Given the extreme rainfall rates, it was determined by NOAA and the University of Oklahoma’s FLASH program (Flooded Locations and Simulated Hydrograph) that some areas recorded a greater than 1-in-200 year rainfall return period event. Some areas likely recorded rates at an ever greater return period. As a reminder, a 1-in-200 year rainfall return period means that there is a 0.5 percent chance of such an event occurring in any particular year.

The rainfall at Houston Intercontinental Airport – 11.75 inches (298.5 millimeters) – on April 18 set the all-time daily record for the city of Houston. In fact, this record was broken before 10:00 AM local time.

Elsewhere, heavy rains from the broad event also led to isolated flooding across parts of Oklahoma, Kansas, and Nebraska.

With the frontal boundary not expected to move much during the next 24 to 48 hours, the WPC forecast that an additional 2 to 4 inches (51 to 102 millimeters) of rain was possible in southeast Texas. Flash flooding was also possible in eastern Oklahoma, northern Texas, and the Lower and Middle Mississippi Valley.

Event Details
The most considerable damage was recorded in Harris County, Texas, where local officials reported that more than 70 neighborhoods and subdivisions in the greater Houston metro region were inundated by multiple feet (meters) of water. Multiple levees were overtopped that turned streets into rivers. A preliminary tally suggested that a minimum of 1,000 homes were damaged, though it is expected that the final total will be far higher. Even more businesses and other public facilities were damaged. Impacts were particularly significant in the Greenspoint area, where people at more than 1,500 residential units were stranded in multi-level apartment complexes. The Meyerland region was also heavily affected.

At its peak, more than half of the watersheds in Harris County – 13 of 22 creeks and waterways – experienced significant flooding as typically small flowing creeks and streams turned into raging torrents. More than 1,220 water rescues (897 in Houston city limits and 325 elsewhere) were conducted by emergency officials, many of which were via boat since water levels were too high or fast-flowing for vehicles to navigate. At least five people were killed, with nearly all of the fatalities resulting from drowning or vehicles being swept away.

The high water levels made ground transportation virtually impossible in Harris and Waller counties, with officials pleading with residents to stay home. More than 100 intersections and sections of major thoroughfares (such as Interstate 10 and Interstate 35) were closed. Local media outlets showed pictures of considerable damage to roads and bridges that had either been partially ripped away or were damaged. At Houston’s Intercontinental Airport, 224 flights were cancelled; while an additional 54 were cancelled at Hobby Airport. Public transportation was completely halted. At the peak of the event, at least 121,000 customers were without electricity though a large portion had their power restored later in the day.

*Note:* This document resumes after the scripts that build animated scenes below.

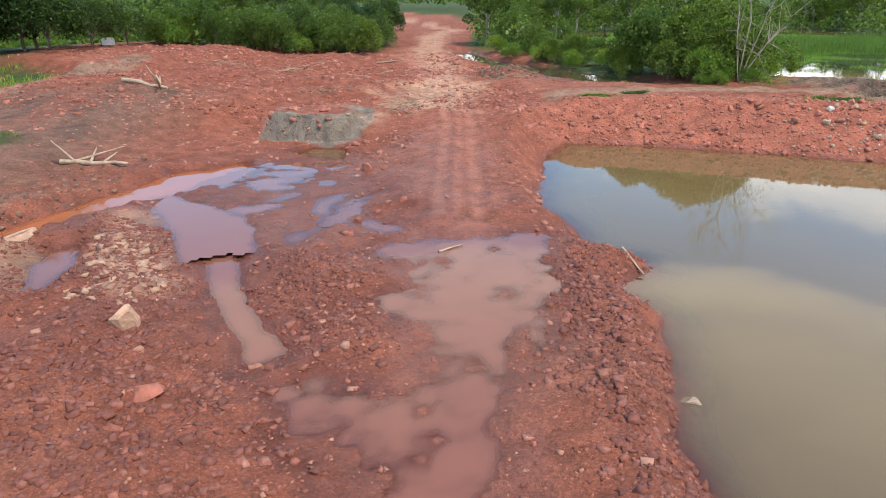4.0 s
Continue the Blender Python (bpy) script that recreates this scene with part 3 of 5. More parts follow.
def soil_of(x, y, z):
    """Colour of the soil, with shade painted in at the outlet, and how damp it is."""
    n1, n2, n3 = fbm(x, y, 7, 4, 101), fbm(x, y, 1.8, 4, 103), fbm(x, y, 0.7, 3, 107)
    c = np.empty((len(x), 3))
    c[:] = RED

    def lay(mask, colour):
        c[:] = c + np.clip(mask, 0, 1)[:, None] * (np.array(colour) - c)

    quarry, marsh = shore(x, y, "quarry"), shore(x, y, "marsh")
    lay(step(0.0, 0.9, n1 + 0.5 * n2) * 0.42, PINK)
    lay(step(0.1, 0.6, n2) * 0.4, (0.17, 0.052, 0.036))
    lane = line(x, y, [(3, 30), (5, 66), (5.2, 90), (4, 106), (0, 125)])
    lay((1 - step(0.5, 3.2, lane + n2)) * 0.7, (0.36, 0.138, 0.090))
    lay((1 - step(0.8, 3.6, line(x, y, [(4.8, 92), (4.4, 111), (2.2, 133), (3, 161), (7.5, 187), (3.0, 215), (-8, 250), (-30, 310), (-90, 450)]) + 2 * n2)) * 0.75, TAN)
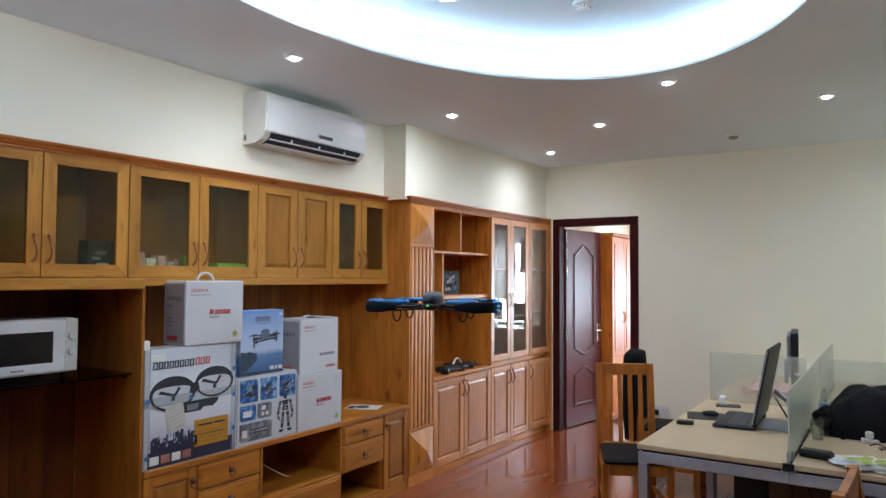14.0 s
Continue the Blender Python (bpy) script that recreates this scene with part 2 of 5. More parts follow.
M_LEATHER = speckled("black_leather", (0.012, 0.012, 0.013), 0.5, 0, 0.2, 90, 0.35, 0.1)
M_STEEL = speckled("grey_steel", (0.34, 0.36, 0.40), 0.42, 0.35, 0.08, 25, 0.05)
M_CHROME = speckled("brushed_chrome", (0.75, 0.75, 0.74), 0.18, 1.0, 0.05, 40, 0.05)
M_BRONZE = speckled("bronze_handle", (0.44, 0.20, 0.085), 0.34, 0.85, 0.2, 60, 0.1)
M_PULL = speckled("dark_bronze_pull", (0.11, 0.042, 0.018), 0.5, 0.35, 0.2, 60, 0.1)
M_BEIGE = speckled("beige_laminate", (0.505, 0.388, 0.245), 0.36, 0, 0.09, 45, 0.04)
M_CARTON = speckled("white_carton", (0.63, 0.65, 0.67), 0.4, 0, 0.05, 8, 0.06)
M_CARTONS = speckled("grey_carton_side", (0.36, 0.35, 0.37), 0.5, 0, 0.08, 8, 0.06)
M_KRAFT = speckled("brown_cardboard", (0.37, 0.295, 0.165), 0.75, 0, 0.1, 10, 0.1)
M_CORAL = speckled("coral_red_print", (0.62, 0.10, 0.07), 0.5, 0, 0.05, 40, 0)
M_CREAMP = speckled("cream_paper", (0.62, 0.60, 0.50), 0.8, 0, 0.1, 20, 0.1)
M_RED = speckled("red_print", (0.55, 0.035, 0.05), 0.5, 0, 0.05, 40, 0)
M_INK = speckled("dark_print", (0.03, 0.035, 0.05), 0.45, 0, 0.2, 40, 0)
M_GREYINK = speckled("grey_print", (0.22, 0.24, 0.28), 0.5, 0, 0.15, 30, 0)
M_BLUEINK = speckled("blue_print", (0.05, 0.19, 0.52), 0.4, 0, 0.35, 25, 0)
M_SKYINK = speckled("pale_blue_print", (0.36, 0.48, 0.74), 0.4, 0, 0.3, 9, 0)
M_CLIFF = speckled("cliff_print", (0.05, 0.085, 0.13), 0.5, 0, 0.4, 40, 0)
M_ORANGE = speckled("orange_sticker", (0.52, 0.265, 0.015), 0.5, 0, 0.12, 14, 0.05)
M_PAPER = speckled("white_paper", (0.80, 0.80, 0.76), 0.8, 0, 0.06, 20, 0.1)
M_GREENP = speckled("green_print", (0.34, 0.42, 0.05), 0.6, 0, 0.15, 30, 0)
M_TAPE = frosted("clear_tape", (0.94, 0.96, 0.97), 0.22, (0.74, 0.79, 0.82))
M_CABGLASS = frosted("cabinet_glass", (0.80, 0.82, 0.68), 0.02, (0.34, 0.36, 0.26))
# grey haze in this pane stands in for reflections of the far room
M_DISPGLASS = frosted("hazed_cabinet_glass", (0.70, 0.70, 0.67), 0.12, (0.68, 0.68, 0.66))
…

In total, nine Texas counties were declared a disaster: Harris, Bastrop, Colorado, Fort Bend, Grimes, Montgomery, Waller, Wharton, and Austin. Given the scope of damage, particularly in Harris and Waller counties, it was expected that a federal disaster declaration would be made. Also of note, the floods prompted the state of Texas to ask the IRS to grant extensions for tax filings.

This is the fourth major flood event in the greater Houston metro region in the last 12 months. Previous events occurred in May, June, and October 2015. The May 2015 floods led to more than 6,660 claims filed to the National Flood Insurance Program (NFIP) with a payout cost of USD442 million.

An elongated region that includes the cities of Dallas, Houston, Austin, Waco, San Marcos, and San Antonio is often referred to as “flash flood alley” and is one of the most flood-prone regions of North America. The name is attributed to the region’s tendency to endure frequent excessive rainfall events and its combination of hilly terrain and rapid urbanization.

Financial Loss
Given the ongoing nature of the event and the tremendous flood footprint in the nine counties surrounding Houston, it will take several days to fully take stock of the event. Total economic losses are expected to be significant, but it remains too early to provide any specific loss value. For context, a small portion of the Houston metro region recorded water heights equal or slightly greater than what was seen during the catastrophic floods resulting from 2001’s Tropical Storm Allison. That event caused roughly USD7.0 billion (2016 USD) in economic damage in Harris County alone.

From an insurance perspective, Texas is home to the second-most number of active NFIP policies. Of the nearly 591,000 Texas policies in force, the city of Houston accounts for almost 121,000. Despite the large number of policies, there are a substantial number of homes and businesses that either do not have NFIP coverage or are underinsured. This will lead to a large discrepancy between the overall economic cost and the total insured portion.